Go through the data below and copy it exactly, skipping every picture.

SOURCE MATERIAL:

-----

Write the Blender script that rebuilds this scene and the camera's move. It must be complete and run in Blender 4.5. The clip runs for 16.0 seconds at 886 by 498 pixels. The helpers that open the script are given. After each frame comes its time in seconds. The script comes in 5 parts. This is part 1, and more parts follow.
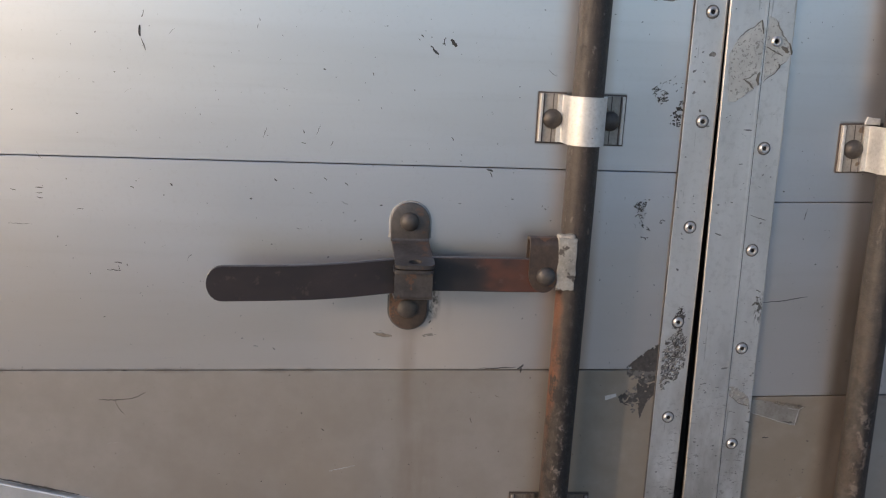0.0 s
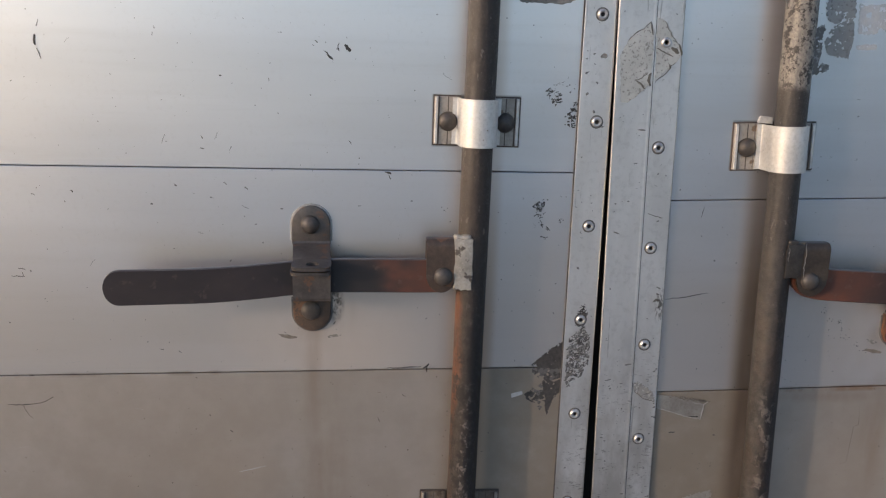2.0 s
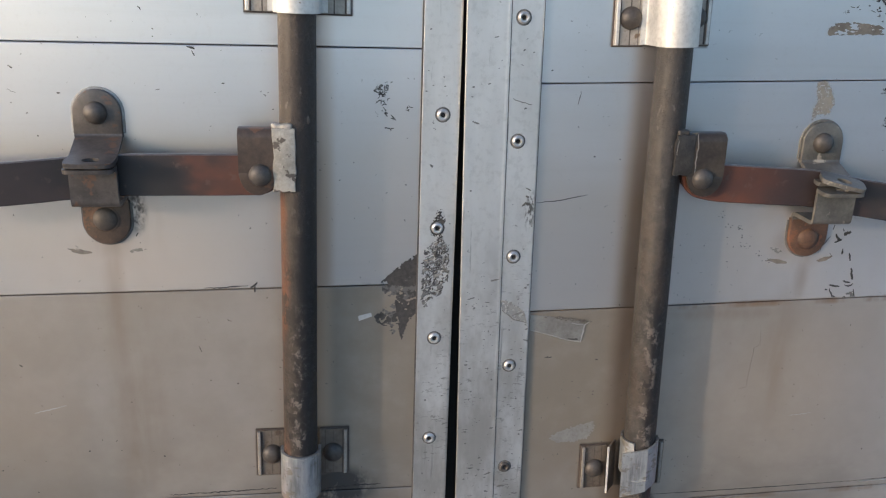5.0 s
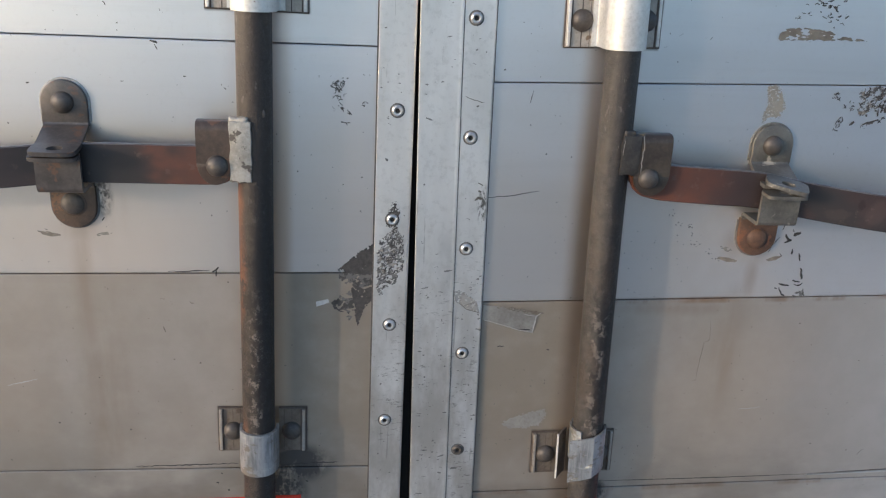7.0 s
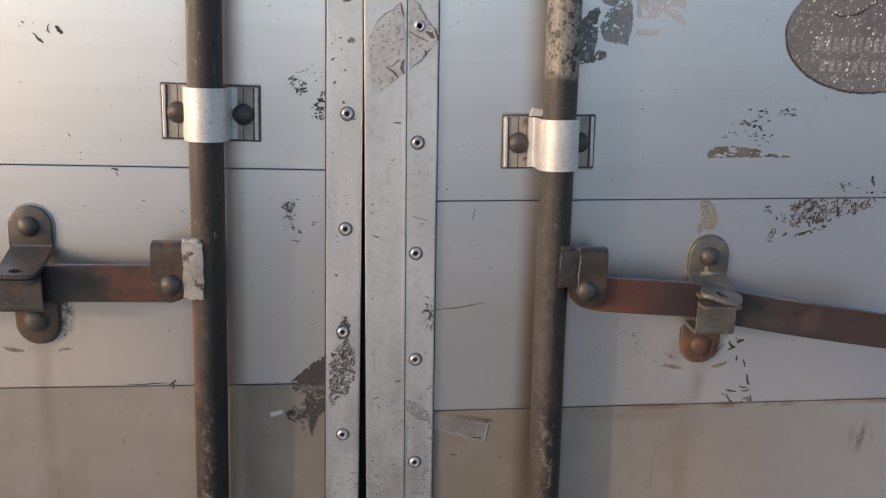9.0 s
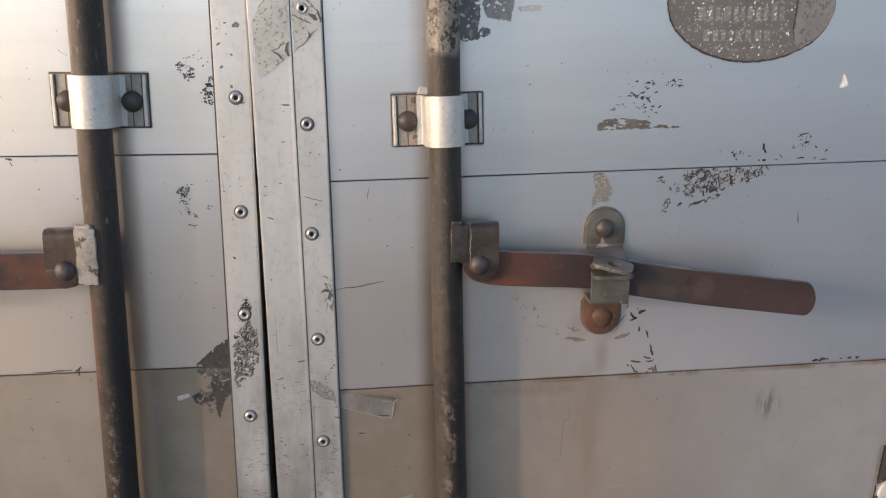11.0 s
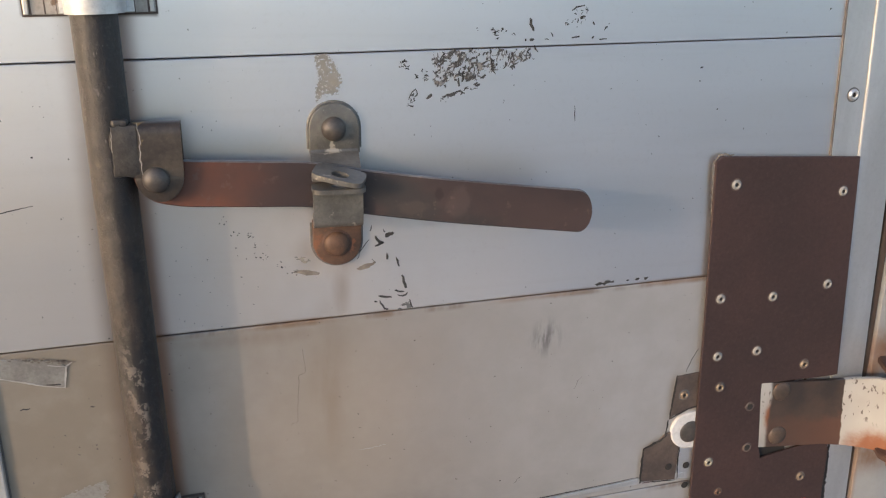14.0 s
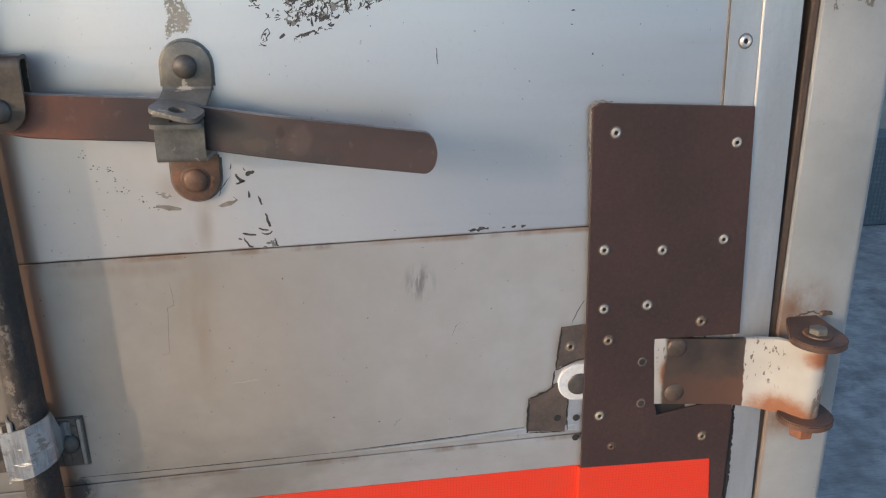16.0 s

-----

RESULT:
Write the Blender script that rebuilds this scene and the camera's move. It must be complete and run in Blender 4.5. The clip runs for 16.0 seconds at 886 by 498 pixels. The helpers that open the script are given. After each frame comes its time in seconds. The script comes in 5 parts. This is part 1, and more parts follow.
0.0 s
2.0 s
5.0 s
7.0 s
9.0 s
11.0 s
14.0 s
16.0 s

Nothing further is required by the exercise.